Decommissioning operations at Tokyo Electric Power Co.'s Fukushima No. 1 nuclear power plant, which will take around 40 years to complete, are still in the earliest stages.
Over the past year, progress has been made in the decommissioning work, including removal of spent nuclear fuel from the storage pool at the No. 4 reactor.
However, the leakage of water contaminated with radioactive materials from storage tanks also developed into a serious problem. The government and TEPCO continue to work together to tackle such problems.
The issue regarding the contaminated water has two key facets. The first is that radioactive substances continue to flow into the sea. It appears that high-level radioactive contaminated water from tunnels extending from the No. 1 to No. 4 reactor building is flowing into the sea.
TEPCO is now proceeding with construction work to seal connections between the tunnels and buildings, in an effort to stop the water from leaking. After TEPCO stops the leakage, it will then start collecting the water beginning in June. The utility also will solidify sea floor soil in April to prevent radioactive substances in the soil from spreading.
The second facet is that groundwater continues to flow into the reactor buildings, and the volume of contaminated water keeps increasing.
Currently, TEPCO collects contaminated water from the building, treats it to remove radioactive cesium, then stores it in tanks. The amount of contaminated water in storage has reached about 350,000 tonnes.
There are now, all told, 1,000 storage tank — far too many to manually inspect. Last summer, tanks in the H4 sector leaked large quantities of contaminated water, as did tanks in the H6 sector last month.
The government and TEPCO have jointly worked out measures to reduce the flow of groundwater into the reactor buildings.
These include groundwater bypass wells to pump up groundwater and discharge it to the sea before it flows into the buildings; installing subsurface frozen soil dams surrounding the buildings to block the flow of groundwater into the buildings; and paving the ground to prevent rainwater from sinking into the soil.

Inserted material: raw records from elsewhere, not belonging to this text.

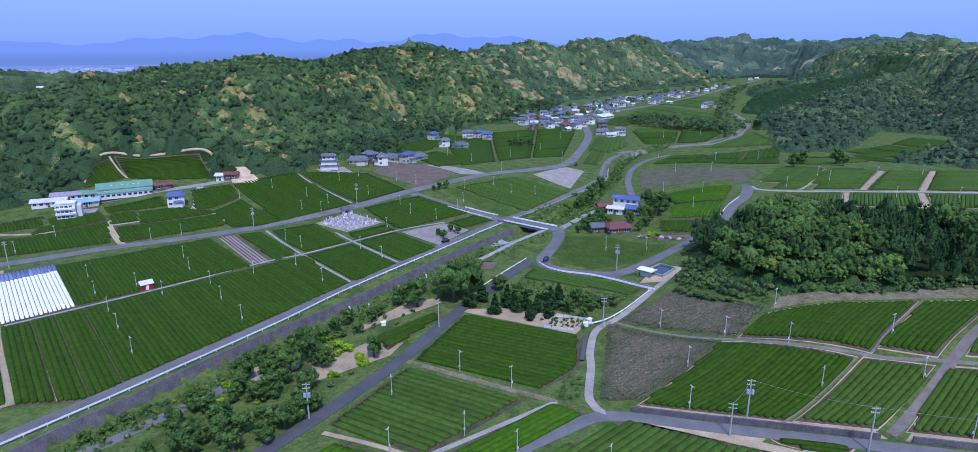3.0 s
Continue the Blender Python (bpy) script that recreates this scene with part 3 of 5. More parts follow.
for quad, nu, nv, mat in (([(-138, 520), (-30, 600), (-30.5, 425), (-86, 366)], 3, 4, TEA), ([(16, 560), (96, 577), (70, 511), (23, 492)], 2, 2, TEA), ([(8, 690), (50, 830), (116, 712), (78, 600)], 3, 2, TEA_DULL),
                          ([(24, 402), (40, 442), (114, 478), (91, 380)], 2, 3, TEA), ([(-60, 690), (-42, 760), (-28, 730), (-44, 660)], 1, 1, TEA), ([(20, 590), (100, 610), (97, 580), (15, 563)], 2, 1, TEA_DULL),
                          ([(-10, 610), (4, 690), (28, 660), (12, 600)], 1, 2, TEA), ([(52, 840), (120, 980), (150, 940), (110, 790)], 2, 2, TEA_DULL), ([(-18, 400), (-14, 455), (-4, 450), (-8, 396)], 1, 1, TEA_DULL), ([(118, 432), (136, 440), (186, 424), (150, 392)], 2, 2, TEA), ([(152, 470), (196, 522), (222, 494), (186, 436)], 2, 1, TEA), ([(200, 524), (232, 568), (252, 552), (224, 497)], 1, 1, TEA)):
    corner = [np.array(c) for c in quad]
    spot = lambda u, v: tuple((corner[0] * (1 - u) + corner[1] * u) * (1 - v) + (corner[3] * (1 - u) + corner[2] * u) * v)
    for i in range(nu):
        for j in range(nv):
            e = 0.02
            box = [spot((i + e) / nu, (j + e) / nv), spot((i + 1 - e) / nu, (j + e) / nv), spot((i + 1 - e) / nu, (j + 1 - e) / nv), spot((i + e) / nu, (j + 1 - e) / nv)]
            tea_field(box, tuple(np.array(box[1]) - np.array(box[0])), mat, "deep green clipped tea hedges up the valley")

# ---- woods ----
def ball(level):
    bm = bmesh.new()
    bmesh.ops.create_icosphere(bm, subdivisions=level, radius=1)
    v = np.array([p.co[:] for p in bm.verts])
    f = np.array([[p.index for p in t.verts] for t in bm.faces])
    bm.free()
    return v, f


def lumpy(v, rng, rough):
    """The unit ball pushed in and out in lumps."""
    d = np.zeros(len(v))
    for _ in range(12):
        c = rng.normal(size=3)
        c /= np.linalg.norm(c)
        d += rng.uniform(0.4, 1) * np.exp(-((v - c) ** 2).sum(1) * 5) - 0.12
    return v * (1 + rough * d + rng.uniform(-0.05, 0.05, len(v)))[:, None]


def wood(name, spots, mat, label, level, leaves, seed, flat=0.8, pointed=0.0, spray=0.15, lumps=1, clump=(0.26, 0.44)):
    """Crowns joined into one wood. spots: x, y, ground z, crown radius, tone for each tree."""
    rng = np.random.default_rng(seed)
    v0, f0 = ball(level)
    f0 = f0[v0[f0][:, :, 2].mean(1) > -0.4]
    shapes = [lumpy(v0, rng, 0.30) for _ in range(12)]
    vs, fs, tones, base = [], [], [], 0
    for x, y, z, r, tone in spots:
        tall = r * flat * rng.uniform(0.85, 1.2)
        mid = np.array([x, y, z + r * rng.uniform(0.5, 0.9) + tall * 0.55])
        half = np.array([r, r, tall])
        surface = []
        for k in range(lumps):
            s = shapes[rng.integers(12)]
            a = rng.uniform(0, 6.283) if lumps == 1 else k * 2.4 + rng.uniform(-0.5, 0.5)
            c, n = math.cos(a), math.sin(a)
            q = np.stack([s[:, 0] * c - s[:, 1] * n, s[:, 0] * n + s[:, 1] * c, s[:, 2]], 1)
            if lumps > 1:
                up = rng.uniform(-0.35, 0.9)
                out = 0.70 * math.sqrt(max(0.1, 1 - up * up))
                q = q * 0.84 if k == 0 else q * rng.uniform(*clump) + (out * c, out * n, up * 0.72)
            if pointed:
                q[:, :2] *= np.clip(1.1 - pointed * (q[:, 2:] + 1) * 0.5, 0.08, 2)
            p = q * half + mid
            vs.append(p), fs.append(f0 + base), tones.append(np.full(len(p), tone + rng.uniform(-0.10, 0.10)))
            base += len(p)
            surface.append(q)
        if leaves:
            q = np.concatenate(surface)
            at = q[rng.integers(0, len(q), leaves)] * rng.uniform(0.94, 1.12, leaves)[:, None] * half + mid
            tri = at[:, None, :] + rng.normal(size=(leaves, 3, 3)) * rng.uniform(0.5, 1.1, leaves)[:, None, None] * r * spray
            vs.append(tri.reshape(-1, 3)), tones.append(np.full(leaves * 3, tone) + rng.uniform(-0.1, 0.04))
            fs.append(np.arange(leaves * 3).reshape(-1, 3) + base)
            base += leaves * 3
    vs, fs, tones = np.concatenate(vs), np.concatenate(fs), np.concatenate(tones)
    me = bpy.data.meshes.new(name)
    me.vertices.add(len(vs)), me.loops.add(fs.size), me.polygons.add(len(fs))
    me.vertices.foreach_set("co", vs.astype(np.float32).ravel())
    me.loops.foreach_set("vertex_index", fs.astype(np.int32).ravel())
    me.polygons.foreach_set("loop_start", np.arange(0, fs.size, 3, dtype=np.int32))
    me.attributes.new("tone", "FLOAT", "POINT").data.foreach_set("value", np.clip(tones, 0, 1).astype(np.float32))
    me.materials.append(mat)
    me.update(calc_edges=True)
    return tagged(new(name, me), label, "woods", kind="stuff")


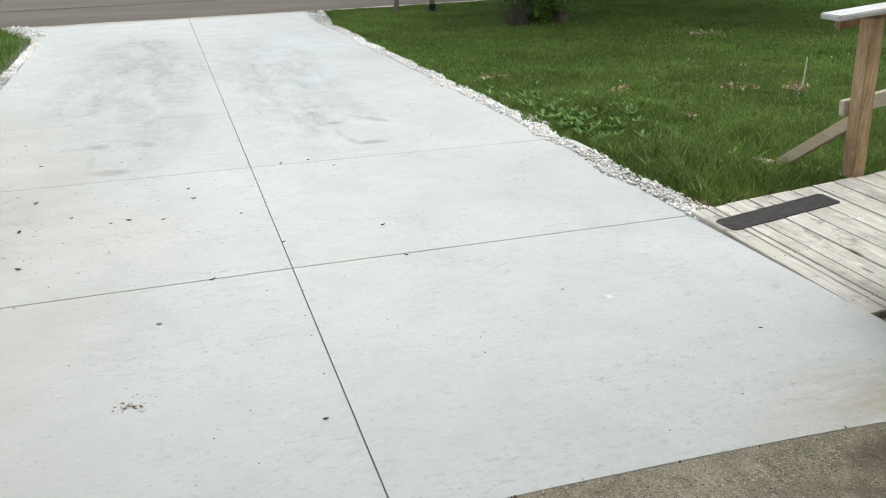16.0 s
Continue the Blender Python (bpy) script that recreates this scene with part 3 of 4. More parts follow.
for k in range(8):
    y0, y1 = k * STEP, (k + 1) * STEP
    for side in (-1, 1):
        inner = GAP * side
        edge = left_edge if side < 0 else right_edge
        xe0, xe1 = float(edge(y0)), float(edge(y1))
        if k == 0:
            front = [(x, float(old_edge(x)) + 0.0004 + 0.002 * max(0.0, noise.noise(Vector((x * 9, 1, 0))))) for x in np.linspace(inner, float(edge(-0.05)), 41)]
        else:
            front = [(inner, y0 + cut_of(k)), (xe0, y0 + cut_of(k) + skew(xe0))]
        if k == 7:
            back = [(x, float(road_near(x)) + 0.02) for x in np.linspace(float(edge(float(road_near(3 * side)))), inner, 7)]
            y1 = back[0][1]
        else:
            back = [(xe1, y1 - cut_of(k + 1) + skew(xe1)), (inner, y1 - cut_of(k + 1))]
        flank = [(float(edge(y)), float(y)) for y in np.linspace(y0, y1, 8)[1:-1]]
        flank = [q for q in flank if y0 + 0.01 < q[1] < min(y1 - 0.045, road_near(q[0]) - 0.03)]
        outline = front + flank + back
        if side < 0:
            outline = outline[::-1]
        slab("concrete_panel", outline, M_NEW, drive, 0, 0.1, 0.0012)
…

Construction of some groundwater bypass wells has already been completed.
The government and TEPCO are working together to explain the situation to local governments concerned in an effort to achieve understanding among local residents concerning discharges of water into the ocean.
Technical feasibility studies for the proposed underground frozen soil dams are scheduled to start soon.
Total capacity of the contaminated water tanks will be increased to about 800,000 tonnes by the end of fiscal 2015. TEPCO said that stronger, welded-construction tanks have been under construction, instead of the currently used hand-assembled tanks.
TEPCO is also speeding up purification of the contaminated water using a new technology called an Advanced Liquid Processing System (ALPS), seeking to minimise adverse effects in the event of any future leaks.
At the Fukushima plant's No. 4 reactor building, the removal of spent nuclear fuel rods from a storage pool began last November.
At the time the nuclear crisis occurred in March 2011, the No. 4 reactor, still undergoing routine inspection, had not only spent fuel rods, but also those still in use housed temporarily in the storage pool. The total of 1,535 rods were in the pool — the largest number among the six reactors at the plant.
By Monday, 442 rods have been removed and transported to a safe storage facility away from the reactor building, which was destroyed by a hydrogen explosion. The rest of the removal work is scheduled to be completed within the year.
While the removal of spent fuel rods from the storage pools of the No. 1 to 3 reactors is scheduled to start sometime from fiscal 2015 to 2017, the radiation level inside these three reactors where the core meltdowns occurred remains high. Robots are therefore being used in decontamination work. TEPCO said, "We cannot remove [the rods] until we can thoroughly analyse the contamination situation."
The processes and challenges for rod removal differs among the three reactors. For the No. 2 reactor, where a hydrogen explosion has not occurred, the main concern is whether specialised equipment, including a crane to remove fuel rods, can be restored. At the Nos. 1 and 3 reactors, reactor buildings damaged by explosions will be resealed, reinforced and equipped with new cranes. A temporary shield used to prevent exposure to radioactive materials must also be removed at the No. 1 reactor.
The biggest hurdle facing the decommissioning plan is to collect the melted nuclear fuel inside Nos. 1 to 3 reactors. TEPCO and the government aim to begin removing the nuclear fuel between fiscal 2020 and 2024 after the containment vessels are filled with water to keep the fuel submerged, so as to reduce worker exposure to radiation.
To submerge the fuel, water leakage at the three reactors must be stopped. Major progress has been made since last November thanks to leakage points identified through robotic inspection.
Prof. Tadashi Narabayashi of Hokkaido University, specialising in nuclear reactor engineering, said: "The key to the decommissioning process is determining to what extent the damaged conditions of the containment vessels can be confirmed."